Welchen Sinn das Abkommen überhaupt haben soll, ist schleierhaft, es kann als ein symbolischer Schritt gelten, um überhaupt erstmals eine Kontrolle des globalen Waffenhandels in Aussicht zu stellen. Ohne Durchsetzungsmechanismen wird es aber ein zahnloser Tiger bleiben. Die Mitgliedsländer sollen lediglich Kriterien entwickeln und jährlich einen Bericht über die Waffenverkäufe, inklusive Munition, vorlegen, um Exporte zu verhindern, die mit Menschenrechtsverletzungen, Terrorismus oder organisiertem Verbrechen verbunden sind oder schädlich für Frauen und Kinder sind. Aber solche Verwendungsmöglichkeiten sollen in den Berichten nur bewertet werden.

Munter dürfte etwa Deutschland nach eigenem Ermessen weiter Waffen in Krisengebiete wie den Nahen Osten exportieren, etwa nach Saudi-Arabien, schließlich gibt es bereits gerne missachtete Waffenexportrichtlinien. Waffenlieferungen sollen dann nicht genehmigt werden, wenn die jeweilige Regierung bei der Genehmigung "Kenntnis" hat, dass die Waffen "zum Begehen von Völkermord, Verbrechen gegen die Menschlichkeit, schweren Verletzungen der Genfer Konventionen von 1949, Angriffen auf zivile Objekte oder geschützte Zivilisten oder anderen, durch internationale Abkommen definierten Kriegsverbrechen" verwendet werden. Das ist tatsächlich windelweich, da sich leicht abstreiten lässt, eine solche Kenntnis zu haben.

Amnesty International freut sich bei allen Einschränkungen über das Abkommen, das es auch der eigenen Arbeit zuschreibt:

Auf diesen Augenblick haben wir mehr als 20 Jahre lang hingearbeitet: Mit überwältigender Mehrheit haben die UNO-Staaten am 2. April 2013 ein Waffenhandelsabkommen verabschiedet, das Waffenlieferungen verbietet, wenn diese zu Völkermord, Verbrechen gegen die Menschlichkeit und Kriegsverbrechen beitragen.

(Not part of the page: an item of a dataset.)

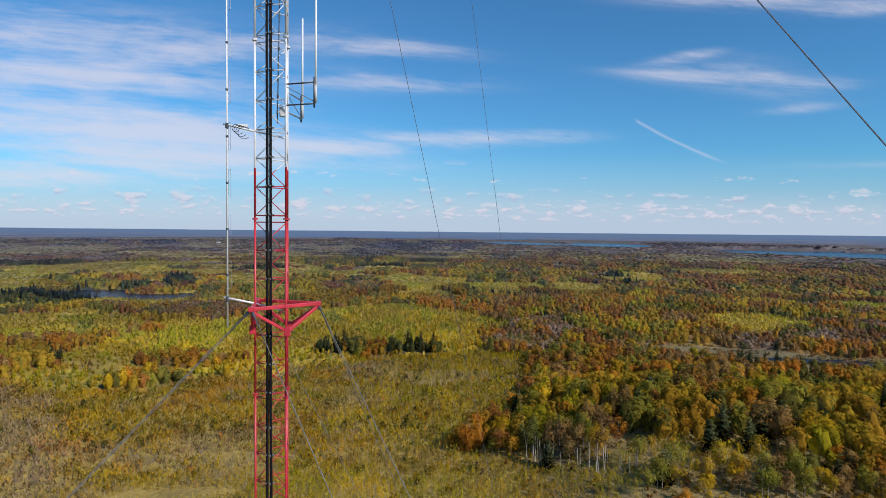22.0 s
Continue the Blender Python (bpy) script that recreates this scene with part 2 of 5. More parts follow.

Die Staaten hätten Menschen und ihre Sicherheit trotz der gewaltigen Waffengeschäfte an die erste Stelle gesetzt. Auch Oxfam spricht enthusiastisch von einem "unglaublichen Augenblick" und vom Anbruch eines neuen Zeitalters. Überschwänglich wird das Abkommen gefeiert, als würde es tatsächlich rechtliche Bindungen für die ratifizierenden Staaten mit sich bringen. Anna Macdonald von Oxfam spricht so von einem "rechtlich bindenden internationalem Abkommen, das das tödlichste Geschäft der Welt, den Waffenhandel, regulieren wird". Warlords und Diktatoren könnten sich nun nicht mehr aufrüsten, ohne belangt zu werden: "Die Welt wird sie beobachten und zur Verantwortung ziehen." Nur ist davon in dem Abkommen nicht die Rede. Man gewinnt den Eindruck, manche NGOs, die sich als Repräsentanten der Zivilgesellschaft sehen, wollen für sich werben und sich einen Erfolg zuschreiben, den sie weitaus größer machen, als er in Wirklichkeit ist.